Nagios provides a very powerful feature called adaptive monitoring that allows the modification of various check-related parameters on the fly. This is done by sending a command to the Nagios external command pipe.
The first thing that can be changed on the fly is the command to be executed by Nagios, along with the attributes that will be passed to it-an equivalent of the check_command
directive in the object definition. In order to do that we can use the CHANGE_HOST_CHECK_COMMAND
or CHANGE_SVC_CHECK_COMMAND
command. These require the hostname, or the hostname and service description, and the check command as arguments.
This can be used to actually change how hosts or services are checked, or to only modify parameters that are passed to the check commands-for example, a check for ping latency can be modified based on whether a primary or a backup connection is used. An example to change a check command of a service, which changes the command and its specified parameters, is as follows:
[1206096000] CHANGE_SVC_CHECK_COMMAND;linux1;PING;check_ping!500.0,50%
A similar possibility is to change the custom variables that are used later in a check command. An example where the following command and service are used is:
define command { command_name check-ping command_line $USER1$/check_ping -H $HOSTADDRESS$ -p $_SERVICEPACKETS$ -w $_SERVICEWARNING$ -c $_SERVICECRITICAL$ } define service { host_name linux2 service_description PING use ping check_command check-ping _PACKETS 5 _WARNING 100.0,40% _CRITICAL 300.0,60% }
This example is very similar to the one we saw earlier. The main benefit is that parameters can be set independently—for example, one event handler might modify the number of packets to send while another one can modify the warning and/or critical state limits.
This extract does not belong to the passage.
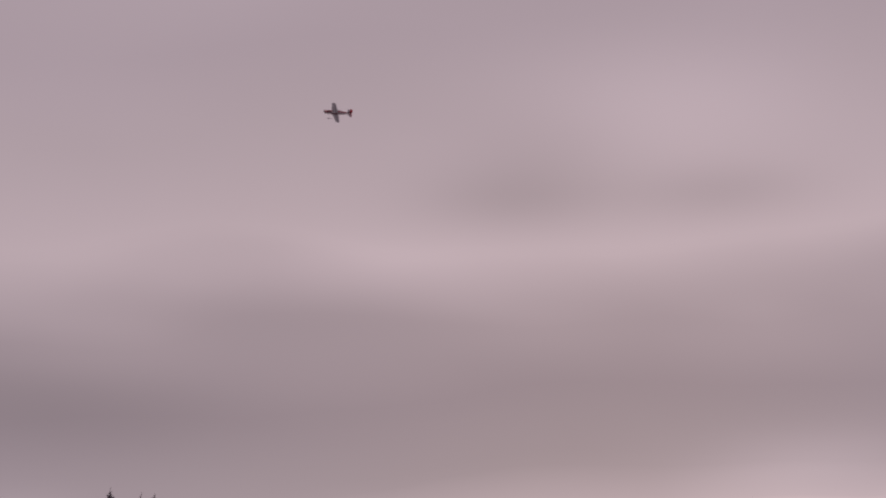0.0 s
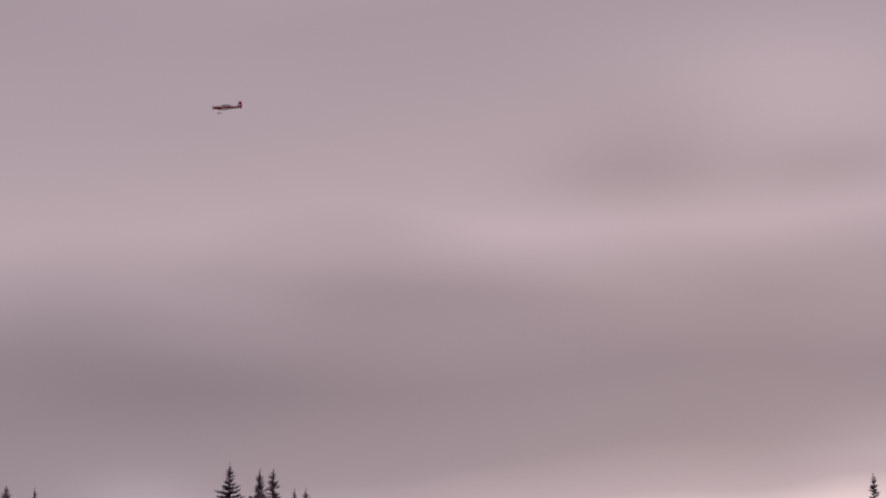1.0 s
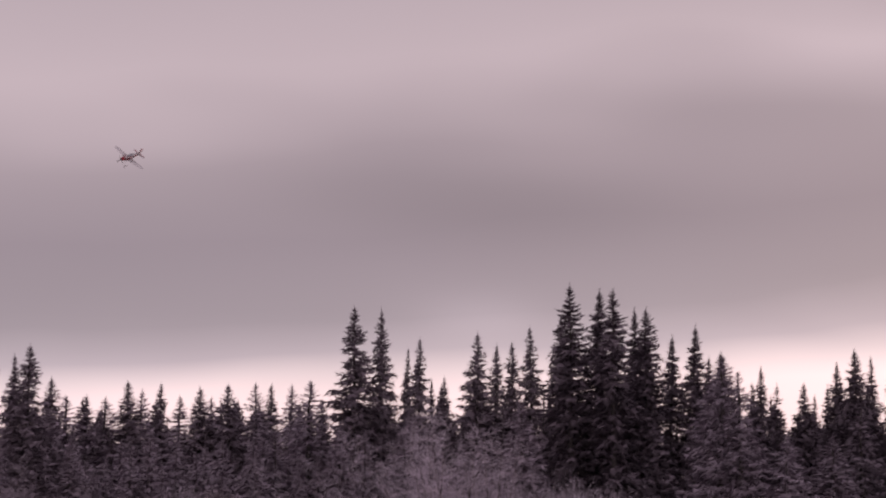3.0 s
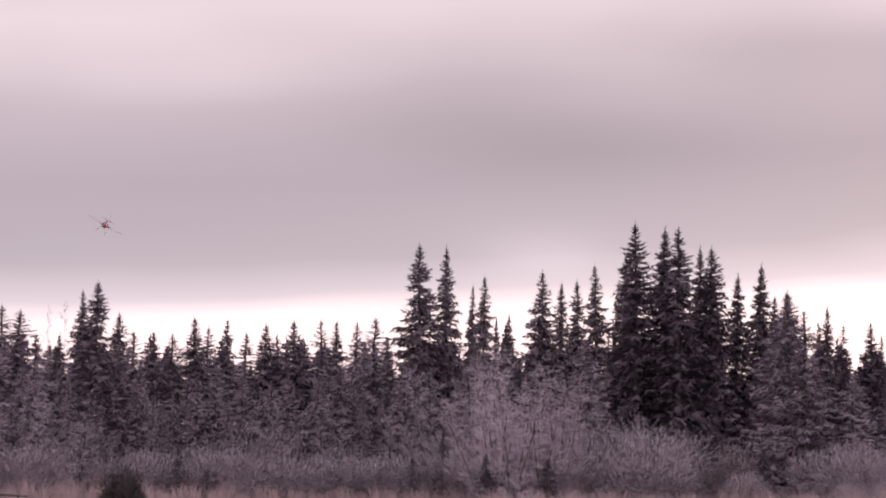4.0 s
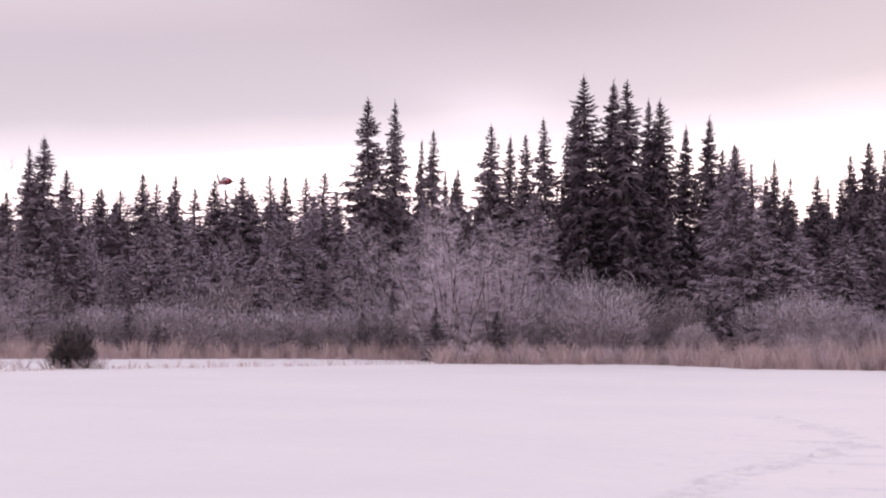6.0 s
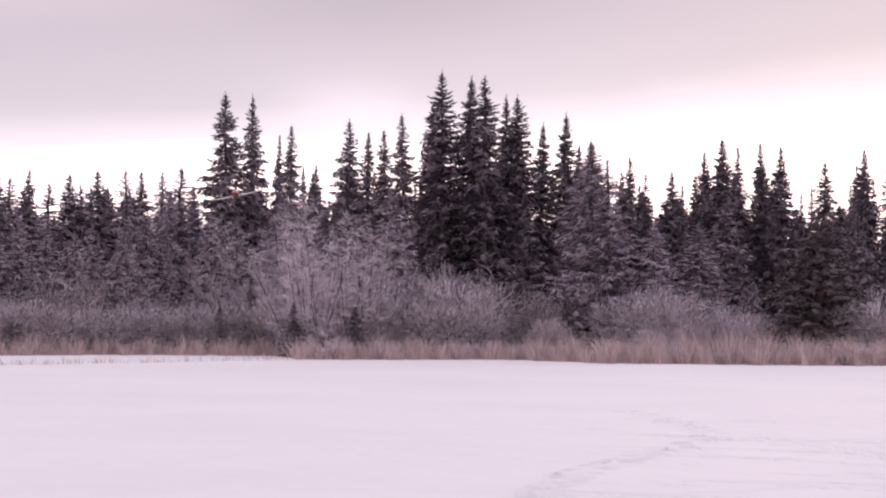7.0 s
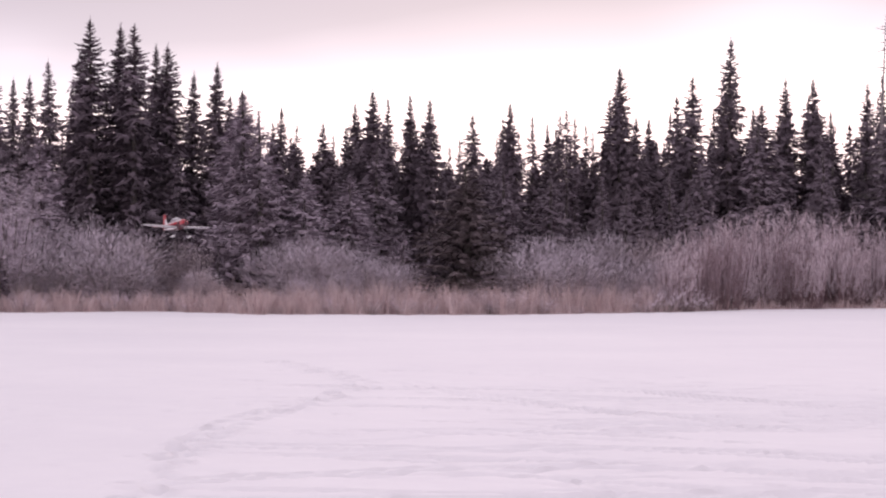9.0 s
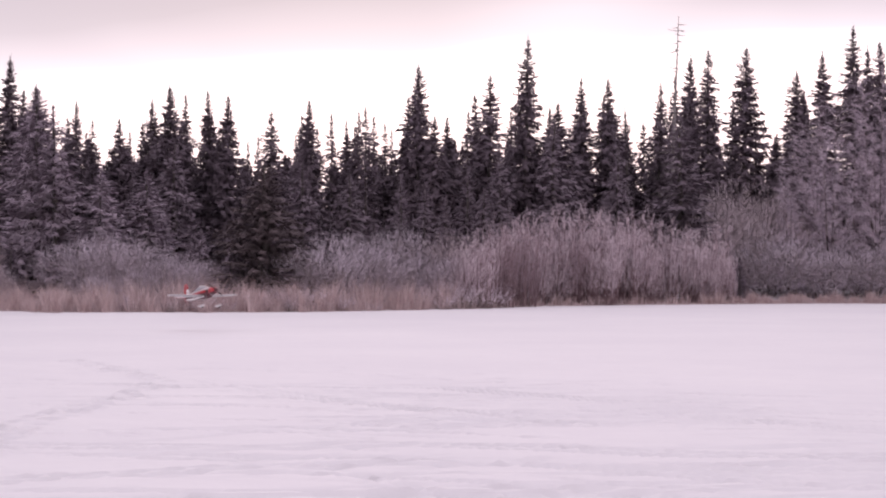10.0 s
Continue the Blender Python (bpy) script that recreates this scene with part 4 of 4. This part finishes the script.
    for side in (1, -1):
        part("blade", panel([(side * s, l, t, k, 0.0) for s, l, t, k in ((0.02, 0.018, 0.0, 0.012), (0.12, 0.016, -0.012, 0.03), (0.22, 0.01, -0.008, 0.02), (0.25, 0.004, -0.002, 0.006))]), BLACK, hub)
    return root, hub


PLANE, PROPELLER = build_plane()


def motions():
    walk(PLANE, [
        (0.0, plane_pose(6.10, 120.87, 43.20, 164.7, 8.4, -23.2)),
        (0.5, plane_pose(-1.31, 122.17, 43.04, 177.3, -3.1, 15.9)),
        (1.0, plane_pose(-8.84, 119.67, 41.22, 180.8, -2.6, 19.4)),
        (1.5, plane_pose(-15.02, 112.44, 37.22, 202.6, -19.4, 24.5)),
        (2.0, plane_pose(-20.50, 104.13, 31.15, 223.7, -31.6, 42.2)),
        (2.5, plane_pose(-25.61, 99.83, 25.95, 239.4, -24.9, 44.3)),
        (3.0, plane_pose(-30.05, 96.11, 21.37, 253.4, -19.4, 42.2)),
        (4.3, plane_pose(-33.86, 91.17, 11.59, 287.8, -10.1, 26.1)),
        (4.5, plane_pose(-32.78, 89.11, 9.92, 288.6, -1.1, 26.5)),
        (5.0, plane_pose(-28.87, 83.72, 7.14, 290.0, -4.5, 10.5)),
        (5.2, plane_pose(-27.40, 82.20, 6.84, 290.8, -4.8, 15.6)),
        (6.3, plane_pose(-17.41, 74.34, 7.50, 301.2, 0.3, -20.7)),
        (6.5, plane_pose(-15.89, 72.91, 7.41, 296.3, -0.7, -20.7)),
        (7.0, plane_pose(-12.04, 67.90, 6.07, 277.7, -1.1, -12.0)),
        (7.5, plane_pose(-9.38, 64.75, 4.71, 284.5, 6.0, -3.8)),
        (8.0, plane_pose(-6.77, 61.16, 4.21, 287.3, 5.0, 7.0)),
        (8.5, plane_pose(-4.02, 57.30, 3.68, 294.5, 5.0, 2.6)),
        (9.0, plane_pose(-1.17, 53.50, 2.89, 290.9, 4.0, 1.6)),
        (9.5, plane_pose(1.74, 51.00, 1.83, 289.0, 4.0, -1.8)),
        (10.0, plane_pose(4.88, 49.40, 0.95, 289.9, 8.0, 0.2)),
    ])
    walk(PROPELLER, [(i / 10, pose(0.84, 0, 0.02, (i * 77) % 360, 0, 0)) for i in range(101)])


motions()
The following is an example to modify the warning level for the ping service on a linux1
host:
[1206096000] CHANGE_CUSTOM_SVC_VAR;linux1;PING;_WARNING;500.0,50%
It is also possible to modify event handlers on the fly. This can be used to enable or disable scripts that try to resolve a problem. To do this, you need to use the CHANGE_HOST_EVENT_HANDLER
and CHANGE_SVC_EVENT_HANDLER
commands.
In order to set an event handler command for the Apache2 service mentioned previously in this section, you need to send the following command:
[1206096000] CHANGE_SVC_EVENT_HANDLER;localhost;webserver; restart-apache2
Please note that setting an empty event handler disables any previous event handlers for this host or service. The same comment also applies for modifying the check command definition. In case you are modifying commands or event handlers, please make sure that the corresponding command definitions actually exist; otherwise, Nagios might reject your modifications.
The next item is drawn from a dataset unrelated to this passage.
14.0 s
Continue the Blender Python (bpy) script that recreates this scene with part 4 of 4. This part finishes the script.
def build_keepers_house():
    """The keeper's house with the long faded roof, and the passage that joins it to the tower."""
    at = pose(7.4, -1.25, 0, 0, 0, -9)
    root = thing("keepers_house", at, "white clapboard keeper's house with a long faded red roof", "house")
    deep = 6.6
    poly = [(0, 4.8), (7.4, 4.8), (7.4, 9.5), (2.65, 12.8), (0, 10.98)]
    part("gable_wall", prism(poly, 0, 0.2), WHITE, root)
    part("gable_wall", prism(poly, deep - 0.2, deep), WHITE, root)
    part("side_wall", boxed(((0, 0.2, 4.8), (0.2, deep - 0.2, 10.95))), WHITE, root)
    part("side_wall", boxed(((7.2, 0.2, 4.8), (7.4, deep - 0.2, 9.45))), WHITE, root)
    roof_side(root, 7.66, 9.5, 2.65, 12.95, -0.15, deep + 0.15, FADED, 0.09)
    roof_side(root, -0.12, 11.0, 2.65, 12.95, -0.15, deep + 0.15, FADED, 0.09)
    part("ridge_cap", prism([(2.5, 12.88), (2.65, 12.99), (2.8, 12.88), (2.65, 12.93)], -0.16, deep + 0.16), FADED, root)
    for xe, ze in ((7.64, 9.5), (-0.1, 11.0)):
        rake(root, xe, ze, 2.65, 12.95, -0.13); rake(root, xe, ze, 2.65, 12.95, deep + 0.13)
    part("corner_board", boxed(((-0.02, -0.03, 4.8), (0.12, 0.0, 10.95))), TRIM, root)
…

Another feature that you can use to fine-tune the execution of checks is the ability to modify the time period during which a check should be performed. This is done with the CHANGE_HOST_CHECK_TIMEPERIOD
and CHANGE_SVC_CHECK_TIMEPERIOD
commands. Similar to the previous commands, these accept the host, or host and service names, and the new time period to be set. See the following example:
[1206096000] CHANGE_SVC_CHECK_TIMEPERIOD;localhost;webserver; workinghours
As is the case with command names, you need to make sure that the time period you are requesting to be set exists in the Nagios configuration. Otherwise, Nagios will ignore this command and leave the current check time period.
Nagios also allows modifying intervals between checks—both for the normal checks, and retrying during soft states. This is done through the CHANGE_NORMAL_HOST_CHECK_
, CHANGE_RETRY_HOST_CHECK_INTERVAL
, CHANGE_NORMAL_SVC_CHECK_INTERVAL
,and CHANGE_RETRY_SVC_CHECK_INTERVAL
commands. All of these commands require passing the host, or the host and service names, as well as the intervals that should be set.
A typical example of when intervals would be modified on the fly is when the priority of a host or service relies on other parameters in your network. An example might be a failover server—which will only be run if the primary server is down.
Making sure that the host and all of the services on it are working properly is very important before actually performing scheduled backups. During idle time, its priority might be much lower. Another issue might be that monitoring the failover server should be performed more often in case the primary server fails.
An example to modify the normal interval for a host to every 15 minutes is as follows:
[1206096000] CHANGE_NORMAL_HOST_CHECK_INTERVAL;backupserver;15
There is also the possibility to modify how many checks need to be performed before a state is considered to be hard. The commands for this are CHANGE_MAX_HOST_CHECK_ATTEMPTS
and CHANGE_MAX_SVC_CHECK_ATTEMPTS
The following is an example command to modify max retries for a host to 5
:
[1206096000] CHANGE_MAX_HOST_CHECK_ATTEMPTS;linux1;5
There are many more commands that allow the fine tuning of monitoring and check settings on the fly. It is recommended that you get acquainted with all of the external commands that your version of Nagios supports, as mentioned in the section introducing the external commands pipe.